Klimawandel und Kriege sind die größte Gefahr
"Für uns wird das keine Kursänderung mit sich führen", sagt dagegen WEF-Direktor Alois Zwinggi. Maßgebend für das Programm in Davos sei der "Global Risks Report", der Weltrisikobericht, den das WEF jedes Jahr kurz vor seinem Jahrestreffen veröffentlicht. Als aktuell größte Gefahr für die Welt nennt der Bericht 2025 Kriege und bewaffnete Konflikte, gefolgt von Extremwetter-Ereignissen durch den Klimawandel.
"Die Klima- und Umweltherausforderungen sehen Hunderte der befragten Expertinnen und Expertinnen als langfristig größte Bedrohung für die Weltwirtschaft", betont Alois Zwinggi. Und das seien auch die Themen und Impulse, die das Weltwirtschaftsforum mehr prägten als "politische Strömungen".
"Europa muss aufwachen"
Ob das die Top-Wirtschaftsleute, die sich diese Woche in Davos versammeln, auch so sehen, ist fraglich. Schon jetzt ausgebucht sind, so ist von den Organisatoren zu hören, nicht etwa Events über Klimaschutz, sondern alle Veranstaltungen zur US-Politik und -Wirtschaft.

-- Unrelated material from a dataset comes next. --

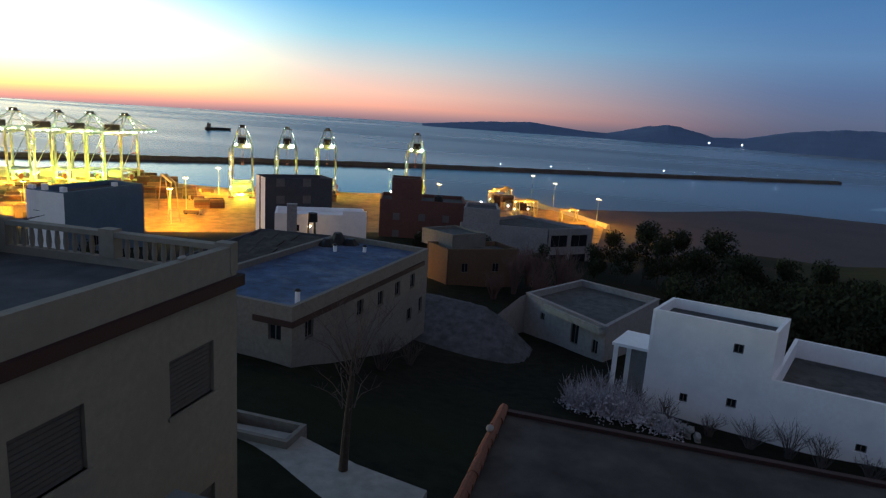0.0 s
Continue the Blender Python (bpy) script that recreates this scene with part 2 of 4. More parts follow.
def rod(bm, a, b, r0, r1=None, sides=6):
    a, b = Vector(a), Vector(b)
    d = b - a
    m = Matrix.Translation((a + b) / 2) @ d.to_track_quat("Z", "Y").to_matrix().to_4x4()
    return bmesh.ops.create_cone(bm, cap_ends=True, segments=sides, radius1=r0, radius2=r1 if r1 is not None else r0, depth=d.length, matrix=m)["verts"]


def prism(bm, poly, z0, z1):
    low = [bm.verts.new((x, y, z0)) for x, y in poly]
    top = [bm.verts.new((x, y, z1)) for x, y in poly]
    bm.faces.new(low[::-1])
    bm.faces.new(top)
    for k in range(len(poly)):
        j = (k + 1) % len(poly)
        bm.faces.new((low[k], low[j], top[j], top[k]))


def inset(poly, d):
    """The outline moved inwards by d."""
    out = []
    for k in range(len(poly)):
        a0, d0, n0, _ = edge_frame(poly, k - 1)
        a1, d1, n1, _ = edge_frame(poly, k)
        p, q = a0 + n0 * d, a1 + n1 * d
        cross = d0.x * d1.y - d0.y * d1.x
        t = ((q.x - p.x) * d1.y - (q.y - p.y) * d1.x) / cross
        out.append(tuple(p + d0 * t))
    return out


def edge_frame(poly, k):
    """Start, direction, inward normal and length of a side of a counter-clockwise outline."""
    a, b = Vector(poly[k % len(poly)]), Vector(poly[(k + 1) % len(poly)])
    d = b - a
    n = Vector((-d.y, d.x)).normalized()
    return a, d.normalized(), n, d.length


def side_box(bm, poly, k, u0, u1, z0, z1, n0, n1):
    """A box along side k, from u0 to u1 along it and n0 to n1 inwards."""
    a, d, n, _ = edge_frame(poly, k)
    c = a + d * (u0 + u1) / 2 + n * (n0 + n1) / 2
    return box(bm, (c.x, c.y, (z0 + z1) / 2), (u1 - u0, n1 - n0, z1 - z0), math.degrees(math.atan2(d.y, d.x)))


def wall_mesh(poly, k, us, zs, thick, holes):
    """One joined wall with its openings cut right through."""
    bm = bmesh.new()
    a, d, n, _ = edge_frame(poly, k)
    corner = {}

    def at(i, j, deep):
        if (i, j, deep) not in corner:
            p = a + d * us[i] + n * (thick if deep else 0)
            corner[i, j, deep] = bm.verts.new((p.x, p.y, zs[j]))
        return corner[i, j, deep]

    def solid(i, j):
        if not (0 <= i < len(us) - 1 and 0 <= j < len(zs) - 1):
            return False
        u, z = (us[i] + us[i + 1]) / 2, (zs[j] + zs[j + 1]) / 2
        return not any(o[1] < u < o[1] + o[3] and o[2] < z < o[2] + o[4] for o in holes)

    for i in range(len(us) - 1):
        for j in range(len(zs) - 1):
            if not solid(i, j):
                continue
            for deep in (0, 1):
                bm.faces.new((at(i, j, deep), at(i + 1, j, deep), at(i + 1, j + 1, deep), at(i, j + 1, deep)))
            for (di, dj), (p, q) in (((-1, 0), ((0, 0), (0, 1))), ((1, 0), ((1, 0), (1, 1))), ((0, -1), ((0, 0), (1, 0))), ((0, 1), ((0, 1), (1, 1)))):
                if not solid(i + di, j + dj):
                    bm.faces.new((at(i + p[0], j + p[1], 0), at(i + q[0], j + q[1], 0), at(i + q[0], j + q[1], 1), at(i + p[0], j + p[1], 1)))
    return bm


def building(name, label, poly, z0, z1, wall_mat, roof_mat, openings=(), parapet=0.8, thick=0.25, band=None, cap=0.0, category="house", bars=False, pane=None):
    """A flat-roofed house. z1: top of its parapet. openings: side, along, sill, width, height."""
    cx, cy = (sum(p[i] for p in poly) / len(poly) for i in (0, 1))
    root = thing(name, (cx, cy, z0), label, category)
    deck = z1 - parapet
    for k in range(len(poly)):
        _, _, _, length = edge_frame(poly, k)
        mine = sorted(o for o in openings if o[0] == k)
        us = sorted({thick, length, *[o[1] for o in mine], *[o[1] + o[3] for o in mine]})
        zs = sorted({z0, z1 - 0.001 * k, *[o[2] for o in mine], *[o[2] + o[4] for o in mine]})
        bm = wall_mesh(poly, k, us, zs, thick, mine)
        wall = part("wall", bm, wall_mat, root)
        for _, u, sill, w, h in mine:
            bm = bmesh.new()
            s = 0.06
            side_box(bm, poly, k, u, u + s, sill, sill + h, 0.1, 0.16)
            side_box(bm, poly, k, u + w - s, u + w, sill, sill + h, 0.1, 0.16)
            side_box(bm, poly, k, u + s, u + w - s, sill, sill + s, 0.1, 0.16)
            side_box(bm, poly, k, u + s, u + w - s, sill + h - s, sill + h, 0.1, 0.16)
            side_box(bm, poly, k, u + w / 2 - s / 2, u + w / 2 + s / 2, sill + s, sill + h - s, 0.1, 0.16)
            window = part("window", bm, FRAME, root)
            bm = bmesh.new()
            side_box(bm, poly, k, u + 0.02, u + w - 0.02, sill + 0.02, sill + h - 0.02, 0.125, 0.135)
            part("pane", bm, pane or GLASS, window)
            bm = bmesh.new()
            side_box(bm, poly, k, u - 0.08, u + w + 0.08, sill - 0.07, sill, -0.05, 0.12)
            part("sill", bm, wall_mat, window)
            if bars:
                for j in range(12):
                    bm = bmesh.new()
                    z = sill + h * (j + 0.5) / 12
                    side_box(bm, poly, k, u + 0.05, u + w - 0.05, z - h / 27, z + h / 27, 0.06, 0.085)
                    part("slat", bm, SHUTTER, window)
        if band:
            at, high, sides, out = band
            if k in sides:
                bm = bmesh.new()
                side_box(bm, poly, k, -out, length + out, at, at + high, -out, 0.02)
                part("ledge", bm, MAROON, root, "maroon painted ledge")
        if cap:
            bm = bmesh.new()
            side_box(bm, poly, k, -0.04, length + 0.04, z1, z1 + cap - 0.002 * k, -0.05, thick + 0.05)
            part("coping", bm, wall_mat, root)
    bm = bmesh.new()
    prism(bm, inset(poly, thick * 0.6), deck - 0.25, deck)
    part("roof", bm, roof_mat, root)
    return root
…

Trump dominiert Davos, auch wenn er drei Tage nach seiner Amtseinführung als US-Präsident dort nur virtuell im Kongresszentrum erscheinen wird. Die Erwartungen an den Online-Auftritt sind enorm, und nicht nur US-Firmen sehen den Machtwechsel in den USA auch als Chance.
Beim Softwarehersteller SAP, dem derzeit mit Abstand wertvollsten deutschen Unternehmen, freue man sich auf die Zusammenarbeit mit der neuen US-Regierung, so SAP-Strategiechef Sebastian Steinhäuser. "Aus unserer Sicht ist wichtig, dass wir in Europa jetzt aufwachen", sagt er, "dass wir Bürokratie abbauen, dass wir die Wirtschaft ankurbeln und in die Digitalisierung investieren."
Und natürlich brauche es weiterhin eine "extrem enge internationale Zusammenarbeit", so Steinhäuser weiter, "vor allem mit den USA als unserem wichtigsten Markt und wichtigstem Verbündeten."